**Data provided**.
────────────────────

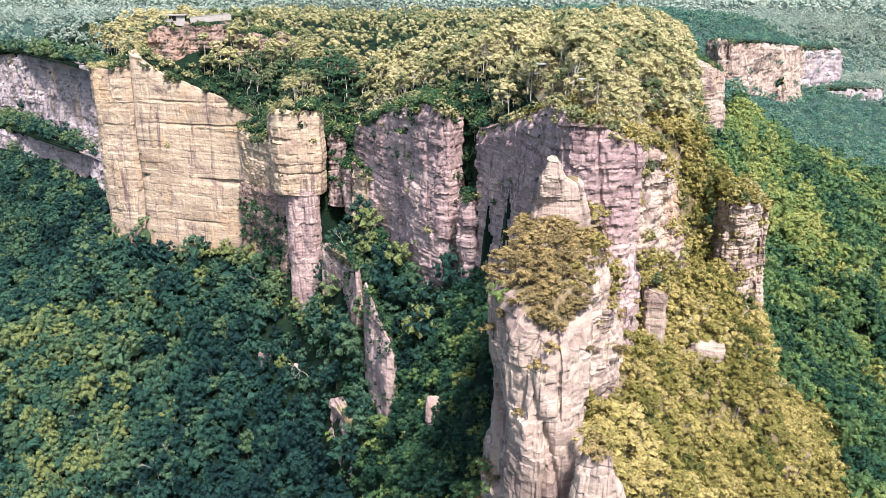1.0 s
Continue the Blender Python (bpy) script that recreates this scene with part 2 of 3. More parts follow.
# ---- the lie of the land: foot of the talus, foot of the cliffs, rim of the plateau ----
BACK = [(2600, 3800, 150), (-2600, 3800, 150)]
TALUS = [(-1600, 1500, 55), (-560, 790, 50), (-384, 662, 87), (-334, 623, 87), (-264, 561, 86), (-230, 509, 82), (-216, 468, 60), (-202, 430, 58), (-140, 400, 62), (-108, 384, 60), (-84, 346, 54), (-72, 332, 44), (-52, 298, 38),
         (-48, 264, 28), (-36, 240, 24), (-25, 200, 28), (-15, 142, 52), (-4, 95, 52), (6, 55, 45), (26, 45, 50), (36, 75, 92), (42, 100, 102), (48, 145, 102), (66, 170, 94), (98, 194, 76), (112, 235, 66), (132, 300, 64)]
TALUS += [(160, 435, 102), (184, 476, 100), (220, 560, 104), (300, 780, 108), (392, 865, 88), (425, 925, 82), (620, 1090, 55), (1700, 1700, 55)] + BACK
FOOT = [(-1600, 1520, 60), (-560, 805, 60), (-402, 715, 106), (-333, 649, 106), (-278, 590, 104), (-247, 556, 102), (-216, 502, 90), (-198, 440, 70), (-140, 410, 70), (-108, 396, 72), (-76, 352, 62), (-66, 345, 66), (-56, 347, 88), (-36, 318, 104),
        (-22, 278, 102), (-9, 258, 97), (8, 244, 106), (13, 232, 112), (16, 200, 118), (13, 165, 122), (6, 118, 112), (9, 76, 98), (20, 74, 98), (28, 100, 112), (36, 150, 124), (50, 182, 116), (80, 212, 116)]
FOOT += [(98, 230, 106), (115, 300, 108), (150, 445, 118), (174, 482, 116), (212, 568, 116), (285, 760, 120), (302, 822, 118), (370, 905, 104), (412, 968, 98), (545, 1138, 88), (1680, 1720, 70)] + BACK
RIM = [(-1600, 1560, 158), (-600, 860, 158), (-394, 730, 158), (-326, 664, 160), (-268, 603, 160), (-237, 567, 160), (-206, 510, 160), (-190, 443, 165), (-170, 432, 168), (-134, 412, 160), (-106, 402, 151), (-90, 392, 141), (-78, 358, 148), (-60, 358, 148),
       (-50, 366, 138), (-33, 350, 146), (-12, 307, 158), (5, 270, 164), (11, 264, 158), (14, 246, 161), (26, 196, 174), (30, 172, 175), (37, 164, 171), (46, 192, 167), (60, 218, 163), (78, 234, 156), (102, 300, 158)]
RIM += [(147, 462, 160), (162, 496, 158), (186, 590, 162), (246, 800, 162), (290, 870, 160), (385, 990, 152), (525, 1180, 150), (1560, 2000, 160)] + BACK


def land(x, y):
    """Height of the ground."""
    x, y = np.asarray(x, float), np.asarray(y, float)
    db, zb = ring_field(TALUS, x, y)
    df, zf = ring_field(FOOT, x, y)
    dr, zr = ring_field(RIM, x, y)
    in_b, in_f, in_r = inside(TALUS, x, y), inside(FOOT, x, y), inside(RIM, x, y)
    slope = np.where(x < 30, 0.88, 0.85)
    reach = np.where(x < 30, 140.0, 85.0)
    low = zb - slope * reach * (1 - np.exp(-db / reach)) - 0.02 * np.minimum(db, 800)
    t = db / (db + df + 1e-6)
    talus = zb + (zf - zb) * t ** 0.62
    u = df / (df + dr + 1e-6)
    cliff = zf + (zr - zf) * ease(u, 0.6, 1.0)
    top = zr + 30 * (1 - np.exp(-dr / 24)) + 0.02 * np.minimum(dr, 300)
    top = 196 - 7 * np.log1p(np.exp(np.clip((196 - top) / 7, -30, 30)))
    z = np.where(in_r, top, np.where(in_f, cliff, np.where(in_b, talus, low)))
    far = np.hypot(x, y - 200)
    z = z + 130 * ease(far, 1500, 3800) + ease(far, 900, 2000) * 25 * fbm(x / 420, y / 420, 0, 7)
    return z + 2.2 * fbm(x / 28, y / 28, 0, 3, 3) * ease(db, 2, 14)


def axis(lo, hi, step, reach):
    a = list(np.arange(lo, hi + 0.1, step))
    g, s = step, [hi]
    while s[-1] < reach:
        g *= 1.05
        s.append(s[-1] + g)
    g, q = step, [lo]
    while q[-1] > -reach:
        g *= 1.05
        q.append(q[-1] - g)
    return np.array(q[:0:-1] + a + s[1:])


gx, gy = axis(-440, 320, 4.8, 4600), axis(40, 740, 4.8, 4600)
GX, GY = np.meshgrid(gx, gy)
GZ = land(GX, GY)
n, m = len(gx), len(gy)
q = (np.arange(m - 1)[:, None] * n + np.arange(n - 1)[None, :]).ravel()
ground = new("ground", mesh_from("ground", np.stack([GX.ravel(), GY.ravel(), GZ.ravel()], 1), np.stack([q, q + 1, q + n + 1, q + n], 1), [FLOOR_SHADED, HEATH, FAR_WOODS_HAZE], smooth=True))
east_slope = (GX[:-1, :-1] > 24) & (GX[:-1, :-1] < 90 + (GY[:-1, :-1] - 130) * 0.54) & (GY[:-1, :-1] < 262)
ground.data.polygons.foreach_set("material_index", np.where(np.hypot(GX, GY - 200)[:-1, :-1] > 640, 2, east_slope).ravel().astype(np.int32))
tagged(ground, "leaf-littered forest floor, darkened with painted canopy shade, falling from plateau to valleys", "ground", kind="structure")

# ---- rock bodies ----
ROCKS, BUSHY, EDGES = [], [], []


def rounded(poly, times):
    p = np.array(poly, float)
    for _ in range(times):
        nx = np.roll(p, -1, 0)
        p = np.stack([p * 0.8 + nx * 0.2, p * 0.2 + nx * 0.8], 1).reshape(-1, p.shape[1])
    return p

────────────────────

**Required task**. Reproduce the material above in full and without alteration, but skip all pictures.

**Output of the exercise**.
1.0 s
Continue the Blender Python (bpy) script that recreates this scene with part 2 of 3. More parts follow.
# ---- the lie of the land: foot of the talus, foot of the cliffs, rim of the plateau ----
BACK = [(2600, 3800, 150), (-2600, 3800, 150)]
TALUS = [(-1600, 1500, 55), (-560, 790, 50), (-384, 662, 87), (-334, 623, 87), (-264, 561, 86), (-230, 509, 82), (-216, 468, 60), (-202, 430, 58), (-140, 400, 62), (-108, 384, 60), (-84, 346, 54), (-72, 332, 44), (-52, 298, 38),
         (-48, 264, 28), (-36, 240, 24), (-25, 200, 28), (-15, 142, 52), (-4, 95, 52), (6, 55, 45), (26, 45, 50), (36, 75, 92), (42, 100, 102), (48, 145, 102), (66, 170, 94), (98, 194, 76), (112, 235, 66), (132, 300, 64)]
TALUS += [(160, 435, 102), (184, 476, 100), (220, 560, 104), (300, 780, 108), (392, 865, 88), (425, 925, 82), (620, 1090, 55), (1700, 1700, 55)] + BACK
FOOT = [(-1600, 1520, 60), (-560, 805, 60), (-402, 715, 106), (-333, 649, 106), (-278, 590, 104), (-247, 556, 102), (-216, 502, 90), (-198, 440, 70), (-140, 410, 70), (-108, 396, 72), (-76, 352, 62), (-66, 345, 66), (-56, 347, 88), (-36, 318, 104),
        (-22, 278, 102), (-9, 258, 97), (8, 244, 106), (13, 232, 112), (16, 200, 118), (13, 165, 122), (6, 118, 112), (9, 76, 98), (20, 74, 98), (28, 100, 112), (36, 150, 124), (50, 182, 116), (80, 212, 116)]
FOOT += [(98, 230, 106), (115, 300, 108), (150, 445, 118), (174, 482, 116), (212, 568, 116), (285, 760, 120), (302, 822, 118), (370, 905, 104), (412, 968, 98), (545, 1138, 88), (1680, 1720, 70)] + BACK
RIM = [(-1600, 1560, 158), (-600, 860, 158), (-394, 730, 158), (-326, 664, 160), (-268, 603, 160), (-237, 567, 160), (-206, 510, 160), (-190, 443, 165), (-170, 432, 168), (-134, 412, 160), (-106, 402, 151), (-90, 392, 141), (-78, 358, 148), (-60, 358, 148),
       (-50, 366, 138), (-33, 350, 146), (-12, 307, 158), (5, 270, 164), (11, 264, 158), (14, 246, 161), (26, 196, 174), (30, 172, 175), (37, 164, 171), (46, 192, 167), (60, 218, 163), (78, 234, 156), (102, 300, 158)]
RIM += [(147, 462, 160), (162, 496, 158), (186, 590, 162), (246, 800, 162), (290, 870, 160), (385, 990, 152), (525, 1180, 150), (1560, 2000, 160)] + BACK


def land(x, y):
    """Height of the ground."""
    x, y = np.asarray(x, float), np.asarray(y, float)
    db, zb = ring_field(TALUS, x, y)
    df, zf = ring_field(FOOT, x, y)
    dr, zr = ring_field(RIM, x, y)
    in_b, in_f, in_r = inside(TALUS, x, y), inside(FOOT, x, y), inside(RIM, x, y)
    slope = np.where(x < 30, 0.88, 0.85)
    reach = np.where(x < 30, 140.0, 85.0)
    low = zb - slope * reach * (1 - np.exp(-db / reach)) - 0.02 * np.minimum(db, 800)
    t = db / (db + df + 1e-6)
    talus = zb + (zf - zb) * t ** 0.62
    u = df / (df + dr + 1e-6)
    cliff = zf + (zr - zf) * ease(u, 0.6, 1.0)
    top = zr + 30 * (1 - np.exp(-dr / 24)) + 0.02 * np.minimum(dr, 300)
    top = 196 - 7 * np.log1p(np.exp(np.clip((196 - top) / 7, -30, 30)))
    z = np.where(in_r, top, np.where(in_f, cliff, np.where(in_b, talus, low)))
    far = np.hypot(x, y - 200)
    z = z + 130 * ease(far, 1500, 3800) + ease(far, 900, 2000) * 25 * fbm(x / 420, y / 420, 0, 7)
    return z + 2.2 * fbm(x / 28, y / 28, 0, 3, 3) * ease(db, 2, 14)


def axis(lo, hi, step, reach):
    a = list(np.arange(lo, hi + 0.1, step))
    g, s = step, [hi]
    while s[-1] < reach:
        g *= 1.05
        s.append(s[-1] + g)
    g, q = step, [lo]
    while q[-1] > -reach:
        g *= 1.05
        q.append(q[-1] - g)
    return np.array(q[:0:-1] + a + s[1:])


gx, gy = axis(-440, 320, 4.8, 4600), axis(40, 740, 4.8, 4600)
GX, GY = np.meshgrid(gx, gy)
GZ = land(GX, GY)
n, m = len(gx), len(gy)
q = (np.arange(m - 1)[:, None] * n + np.arange(n - 1)[None, :]).ravel()
ground = new("ground", mesh_from("ground", np.stack([GX.ravel(), GY.ravel(), GZ.ravel()], 1), np.stack([q, q + 1, q + n + 1, q + n], 1), [FLOOR_SHADED, HEATH, FAR_WOODS_HAZE], smooth=True))
east_slope = (GX[:-1, :-1] > 24) & (GX[:-1, :-1] < 90 + (GY[:-1, :-1] - 130) * 0.54) & (GY[:-1, :-1] < 262)
ground.data.polygons.foreach_set("material_index", np.where(np.hypot(GX, GY - 200)[:-1, :-1] > 640, 2, east_slope).ravel().astype(np.int32))
tagged(ground, "leaf-littered forest floor, darkened with painted canopy shade, falling from plateau to valleys", "ground", kind="structure")

# ---- rock bodies ----
ROCKS, BUSHY, EDGES = [], [], []


def rounded(poly, times):
    p = np.array(poly, float)
    for _ in range(times):
        nx = np.roll(p, -1, 0)
        p = np.stack([p * 0.8 + nx * 0.2, p * 0.2 + nx * 0.8], 1).reshape(-1, p.shape[1])
    return p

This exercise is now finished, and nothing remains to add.